Seniors need to understand how to avoid falls
January 16, 2012
Teaching seniors how to avoid falls can be crucial as to how well they are able to age in place and for how long. Although many elders understand the risks of suffering a fall – the U.S. Centers for Disease Control and Prevention reports one in three seniors falls annually – some may not know why they fall or how to improve their homes, the Bangkok Post reports.
Dr. Boonyawat Charnopas, an orthopaedist at the Pattana Medical Center Clinic, told the news source that over a two-month span, he has seen more elderly patients at his office for bone and joint treatments of fall-related injuries.
According to Charnopas, many of his patients suffer from osteoporosis and don't know about it because the condition doesn't have any real symptoms.
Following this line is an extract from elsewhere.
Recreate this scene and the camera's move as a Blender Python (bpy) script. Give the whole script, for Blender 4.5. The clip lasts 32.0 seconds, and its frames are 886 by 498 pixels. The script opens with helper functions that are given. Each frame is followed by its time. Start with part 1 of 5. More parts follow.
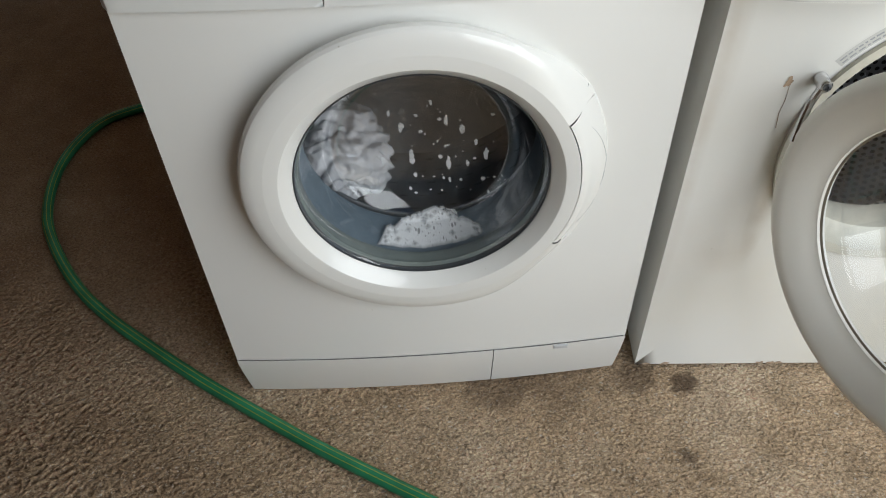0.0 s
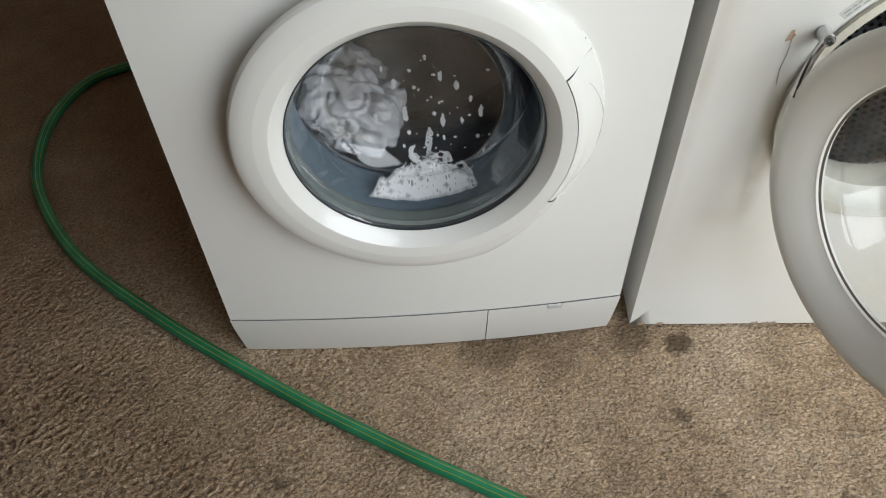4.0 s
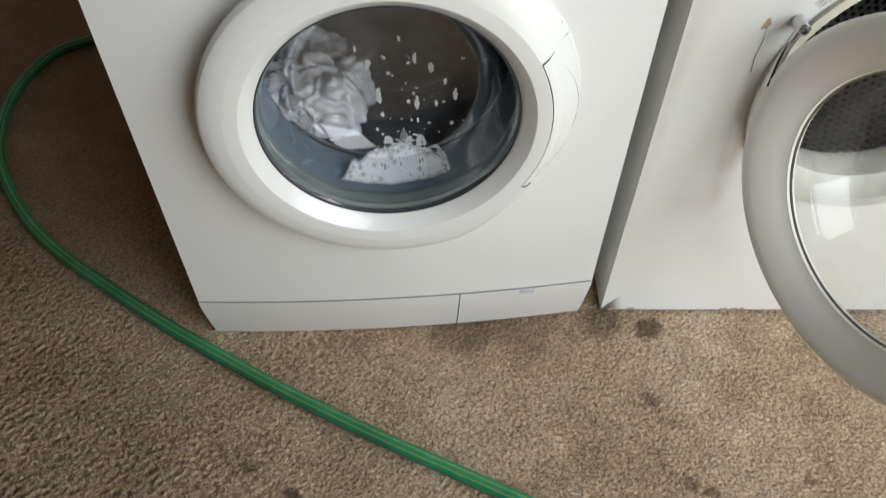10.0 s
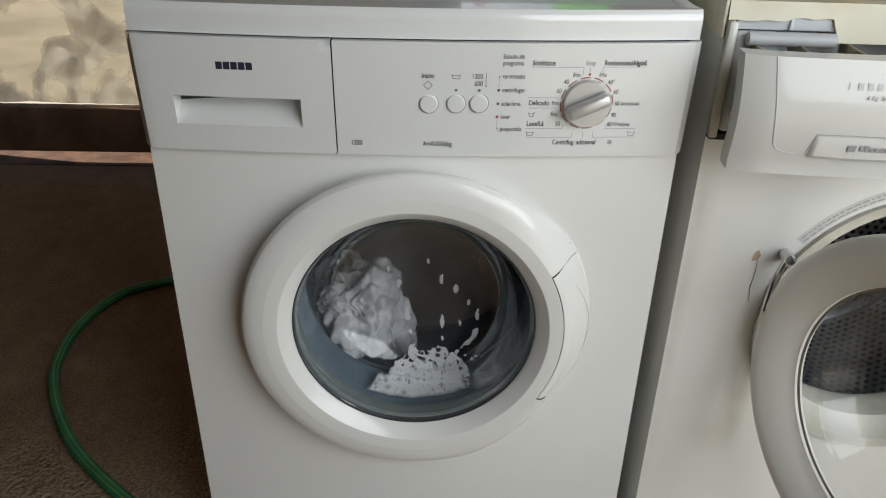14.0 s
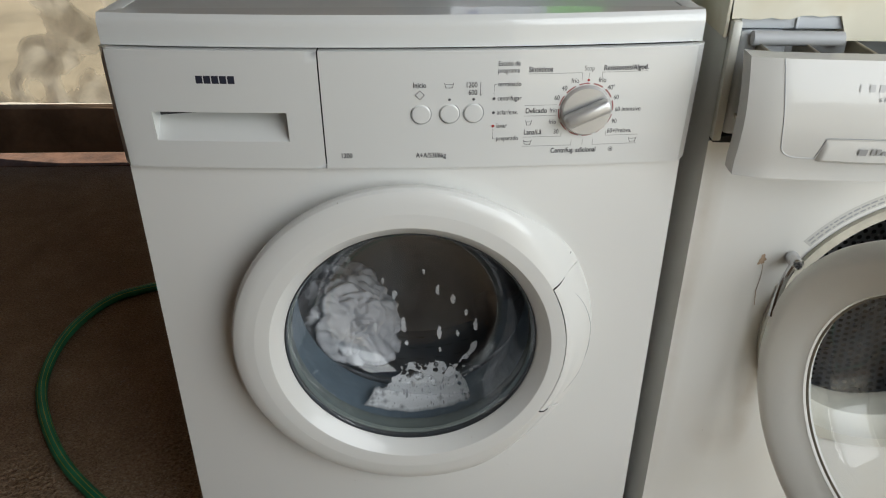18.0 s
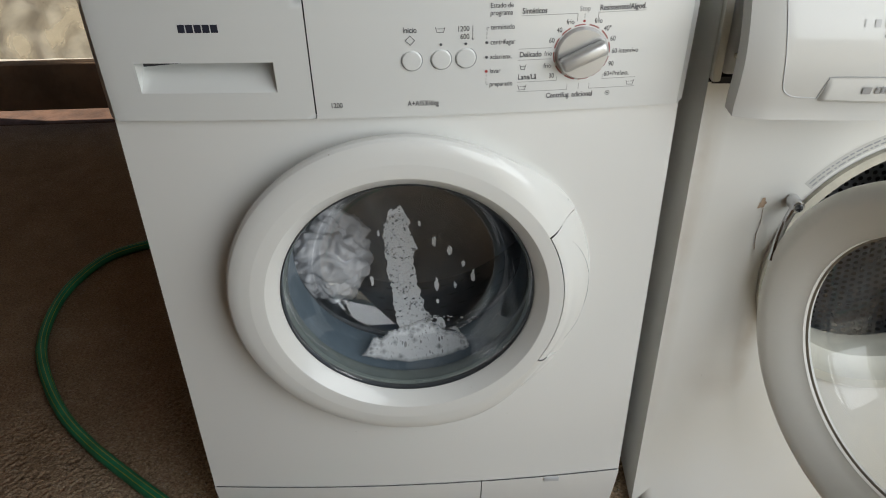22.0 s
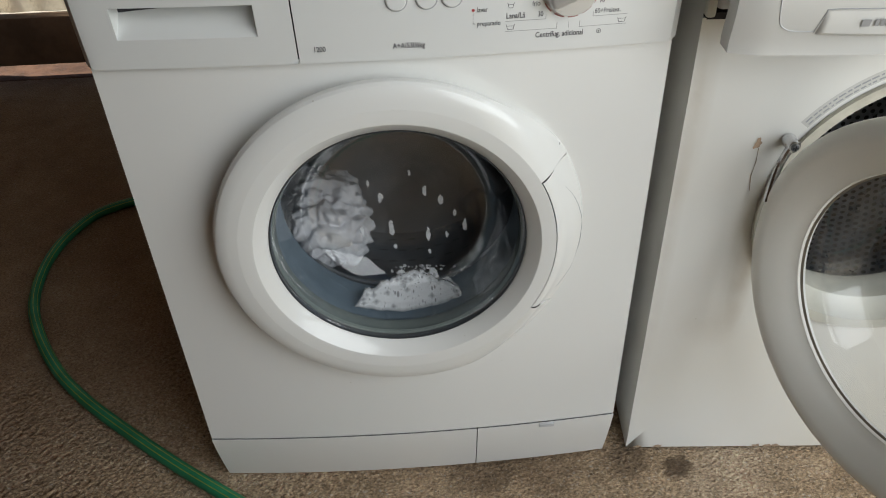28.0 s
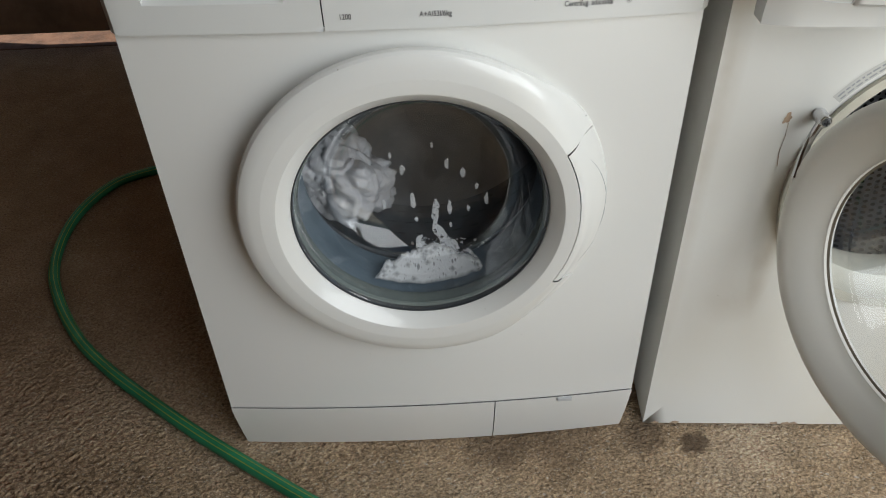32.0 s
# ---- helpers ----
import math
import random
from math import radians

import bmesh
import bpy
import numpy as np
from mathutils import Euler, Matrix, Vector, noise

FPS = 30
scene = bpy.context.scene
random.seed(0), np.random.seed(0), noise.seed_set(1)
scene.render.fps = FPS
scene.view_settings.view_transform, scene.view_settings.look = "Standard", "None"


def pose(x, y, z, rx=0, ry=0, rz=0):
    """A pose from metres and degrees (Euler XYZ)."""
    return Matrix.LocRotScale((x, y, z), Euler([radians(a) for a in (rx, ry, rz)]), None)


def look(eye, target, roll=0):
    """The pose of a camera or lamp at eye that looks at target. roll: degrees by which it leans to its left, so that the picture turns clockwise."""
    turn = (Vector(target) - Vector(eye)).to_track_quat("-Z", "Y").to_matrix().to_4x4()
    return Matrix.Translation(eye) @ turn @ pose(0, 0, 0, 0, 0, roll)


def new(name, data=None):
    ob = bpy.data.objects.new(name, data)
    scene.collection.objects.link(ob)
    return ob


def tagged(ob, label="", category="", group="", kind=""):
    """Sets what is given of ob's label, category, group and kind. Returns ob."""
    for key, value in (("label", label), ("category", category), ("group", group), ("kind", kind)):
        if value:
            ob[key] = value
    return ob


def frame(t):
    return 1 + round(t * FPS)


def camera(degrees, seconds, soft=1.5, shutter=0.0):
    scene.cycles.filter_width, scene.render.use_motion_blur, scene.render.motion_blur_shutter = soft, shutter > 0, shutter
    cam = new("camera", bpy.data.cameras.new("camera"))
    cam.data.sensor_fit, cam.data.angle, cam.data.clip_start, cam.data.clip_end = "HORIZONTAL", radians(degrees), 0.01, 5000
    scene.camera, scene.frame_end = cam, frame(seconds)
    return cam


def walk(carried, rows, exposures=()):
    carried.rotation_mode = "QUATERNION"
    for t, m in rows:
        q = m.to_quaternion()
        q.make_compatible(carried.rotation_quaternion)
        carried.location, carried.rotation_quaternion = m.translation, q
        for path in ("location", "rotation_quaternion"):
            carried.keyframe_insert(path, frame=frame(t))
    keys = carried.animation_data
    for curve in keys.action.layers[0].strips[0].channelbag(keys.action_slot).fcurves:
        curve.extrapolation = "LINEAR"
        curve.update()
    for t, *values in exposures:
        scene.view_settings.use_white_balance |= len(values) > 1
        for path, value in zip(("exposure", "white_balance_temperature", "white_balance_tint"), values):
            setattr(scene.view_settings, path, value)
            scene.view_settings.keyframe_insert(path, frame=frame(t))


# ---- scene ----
cam = camera(60.5, 32.0, soft=1.0, shutter=0.4)
PATH = [
    (0, (-0.003, -0.702, 1.055), (0.046, 0.686, -0.384), -2.1),
    (0.5, (0.001, -0.698, 1.055), (0.044, 0.681, -0.393), -2.2),
    (1, (0.0, -0.699, 1.052), (0.037, 0.67, -0.405), -2.4),
    (1.5, (-0.003, -0.699, 1.05), (0.035, 0.661, -0.415), -2.5),
    (2, (-0.002, -0.7, 1.047), (0.032, 0.655, -0.423), -2.7),
    (2.5, (-0.003, -0.698, 1.046), (0.033, 0.649, -0.432), -2.6),
    (3, (-0.002, -0.697, 1.046), (0.038, 0.639, -0.442), -2.5),
    (3.5, (-0.001, -0.697, 1.044), (0.046, 0.626, -0.455), -2.1),
    (5.5, (0.002, -0.704, 1.037), (0.067, 0.59, -0.486), -1.5),
    (6, (0.003, -0.698, 1.033), (0.076, 0.57, -0.511), -1.2),
    (6.5, (0.002, -0.696, 1.029), (0.09, 0.543, -0.538), -0.5),
    (7, (0.001, -0.695, 1.024), (0.095, 0.521, -0.561), -0.1),
    (7.5, (0.001, -0.696, 1.022), (0.101, 0.505, -0.574), 0.2),
    (8, (0.001, -0.696, 1.02), (0.108, 0.491, -0.586), 0.6),
    (8.5, (0.002, -0.693, 1.02), (0.11, 0.487, -0.59), 0.6),
    (9, (0.001, -0.693, 1.023), (0.108, 0.491, -0.586), 0.7),
    (9.5, (0.001, -0.694, 1.029), (0.108, 0.501, -0.572), 0.8),
    (10, (0.0, -0.689, 1.039), (0.123, 0.583, -0.5), 1.3),
    (10.5, (0.0, -0.681, 1.061), (0.132, 0.707, -0.373), 0.5),
    (11, (-0.002, -0.703, 1.125), (0.127, 0.833, -0.148), -0.3),
    (11.5, (-0.007, -0.749, 1.195), (0.115, 0.855, 0.006), 0.0),
    (12, (-0.005, -0.777, 1.217), (0.127, 0.807, 0.004), 1.4),
    (12.5, (-0.001, -0.769, 1.177), (0.115, 0.853, 0.014), 1.0),
    (13, (0.0, -0.78, 1.101), (0.043, 0.899, 0.014), 0.8),
    (13.5, (0.012, -0.802, 1.027), (0.013, 0.93, 0.028), 0.9),
    (14, (0.022, -0.811, 1.002), (0.049, 0.949, 0.052), 1.2),
    (14.5, (0.016, -0.808, 1.0), (0.056, 0.966, 0.077), 1.2),
    (15, (0.012, -0.802, 1.012), (0.05, 0.969, 0.084), 1.3),
    (15.5, (0.01, -0.803, 1.005), (0.046, 0.978, 0.095), 1.3),
    (17.5, (0.015, -0.774, 1.016), (0.057, 0.981, 0.057), 0.8),
    (18, (0.016, -0.765, 1.017), (0.068, 0.973, 0.027), 0.1),
    (18.5, (0.021, -0.76, 1.014), (0.071, 0.956, -0.011), -0.6),
    (19, (0.018, -0.76, 1.008), (0.079, 0.951, -0.025), -0.7),
    (19.5, (0.02, -0.756, 1.013), (0.079, 0.944, -0.039), -0.8),
    (20, (0.022, -0.755, 1.015), (0.073, 0.936, -0.052), -0.9),
    (20.5, (0.021, -0.755, 1.012), (0.073, 0.926, -0.07), -1.0),
    (21, (0.021, -0.755, 1.01), (0.073, 0.919, -0.082), -1.0),
    (21.5, (0.022, -0.755, 1.01), (0.071, 0.918, -0.085), -1.1),
    (22, (0.02, -0.754, 1.01), (0.072, 0.916, -0.09), -1.1),
    (22.5, (0.023, -0.753, 1.008), (0.071, 0.907, -0.106), -1.2),
    (23, (0.02, -0.754, 1.005), (0.076, 0.902, -0.116), -1.3),
    (23.5, (0.022, -0.754, 1.005), (0.072, 0.893, -0.128), -1.3),
    (24, (0.025, -0.754, 1.002), (0.076, 0.881, -0.148), -1.4),
    (24.5, (0.024, -0.749, 1.0), (0.084, 0.875, -0.165), -1.4),
    (26.5, (0.025, -0.748, 0.999), (0.085, 0.859, -0.19), -1.8),
    (27, (0.028, -0.746, 0.998), (0.084, 0.853, -0.203), -2.0),
    (27.5, (0.029, -0.745, 0.998), (0.086, 0.852, -0.204), -2.1),
    (28, (0.026, -0.746, 0.998), (0.083, 0.851, -0.205), -2.1),
    (28.5, (0.022, -0.745, 0.998), (0.08, 0.851, -0.205), -2.1),
    (29, (0.022, -0.745, 0.998), (0.081, 0.851, -0.205), -2.1),
    (29.5, (0.022, -0.745, 0.998), (0.072, 0.845, -0.214), -2.3),
    (30, (0.021, -0.746, 0.998), (0.066, 0.84, -0.219), -2.3),
    (30.5, (0.018, -0.746, 0.997), (0.057, 0.835, -0.228), -2.3),
    (31, (0.015, -0.743, 0.995), (0.047, 0.83, -0.24), -2.2),
    (31.5, (0.015, -0.744, 0.994), (0.041, 0.823, -0.248), -2.2),
    (32, (0.014, -0.743, 0.993), (0.036, 0.814, -0.261), -2.1),
]
EXPOSURES = [(0, 0.62, 6080, 7), (3.5, 0.7, 6080, 7), (6, 0.8, 6080, 7), (9, 1.0, 6030, 7), (10, 0.8, 6080, 7), (11.5, 0.27, 6130, 7), (24, 0.27, 6130, 7), (32, 0.4, 6130, 7)]
walk(cam, [(t, look(eye, target, roll)) for t, eye, target, roll in PATH], EXPOSURES)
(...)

Most don't realize they have the joint disorder until they are checked for it, or until they suffer a fall.
Friends or relatives of a loved one might want to start stocking up a parent's cupboards with healthy foods rich in vitamin D and calcium to help reduce the effects of osteoporosis. They might also want to add more lighting to dim hallways, encourage a loved one to work out and even install a medical alert system for safety in case of a fall.
"Ensure that your home is always safe," Dr. Charnopas warns elderly readers. "Nothing is wrong with trying to prevent it. Remember that prevention is always better than cure."